Les mathématiques sont à bien des égards des sciences exemplaires. Leur existence est ancienne ; elles constituent un modèle de rigueur et de certitude ; jamais elles n'ont été remises en question : un énoncé mathématique semble être une vérité éternelle, en ce qu'il apparaît démontré une fois pour toutes, quand bien même la configuration des mathématiques, en variant au cours de l'histoire, lui donne des fonctions et des significations différentes. L'essor de la physique à partir de Galilée, puis successivement celui des autres sciences (y compris des sciences humaines) a peu à peu montré qu'une science n'était science qu'autant qu'elle était mathématisée. Cette situation appelle un questionnement philosophique dont l'horizon est toujours plus ou moins la détermination de ce qui constitue cette certitude et cette rigueur exceptionnelles et la raison de cette extension quasi universelle.
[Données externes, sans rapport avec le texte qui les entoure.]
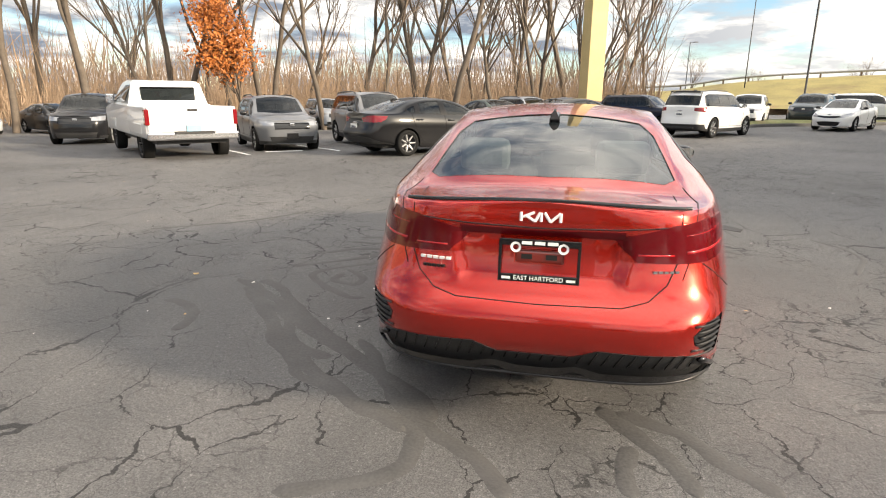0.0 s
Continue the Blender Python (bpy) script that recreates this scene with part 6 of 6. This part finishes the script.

1.   Intuitionnisme et formalisme classiques

La réponse à ce questionnement peut être produite en prétextant la nature des êtres mathématiques : dans le monde, nous rencontrons des cailloux et des arbres, nous ne rencontrons jamais le nombre 2. Platon par exemple place les « êtres mathématiques « (« le nombre «, le « cercle «, etc.) entre les idées et le monde sensible, et leur donne ainsi existence et perfection. Mais la tentative la plus carac­téristique -est peut-être celle de Descartes, car elle est contemporaine de la mathématisation de la physique. Le fondement de la mathématique cartésienne tient en trois points :

1— La vérité dépend de l'évidence des idées claires et distinctes : une idee n'est vraie que pour autant que son contenu épuise entièrement l'essence dont elle est la repré­sentation.

2 — C'est le propre des essences mathématiques de pouvoir ainsi être livrées sans résidu, d'être des « natures simples «, objets d'intuition intellectuelle.

3 — t'espace réel est l'étendue géométrique, et il y a en tout être des dimensions par lesquelles il est mesurable.

Ce dont parle la mathématique et ce qui fonde sa certitude, c'est un type d'être particulier, la quantité, qui constitue un aspect fondamental du réel et peut en être abstraite (1). On peut qualifier cette position d'intuitionnisme : la science mathématique est vraie et certaine parce qu'elle porte sur des objets, qui ont un mode particulier de relation à l'esprit qui les pense ; la méthode mathématique (construction de figures, calcul arithmétique et algébrique) exprime la spécifi­cité de cette relation. A l'inverse, on pourrait chercher la justification des mathématiques dans la constitution du langage qui les exprime ; les mathématiques tiennent alors leur rigueur et leur certitude de leur forme discursive ou logique, conçue indépendamment de l'objet réel ou idéal auquel cette forme est susceptible d'être rapportée. Ce formalisme dont le principal représentant est Leibniz, cherche à exprimer le raisonnement mathématique dans un calcul logique, et en conçoit l'extension à tout le réel comme l'universalité d'une forme. Dans la tradition classique, le débat entre le formalisme et l'intuitionnisme, rarement aussi tranché que dans l'opposition de Leibniz à Descartes, se traduit philosophiquement dans la tentative de déterminer les parts respectives dans le raisonnement mathématique de l'intuition géométrique et du raisonnement logique (2).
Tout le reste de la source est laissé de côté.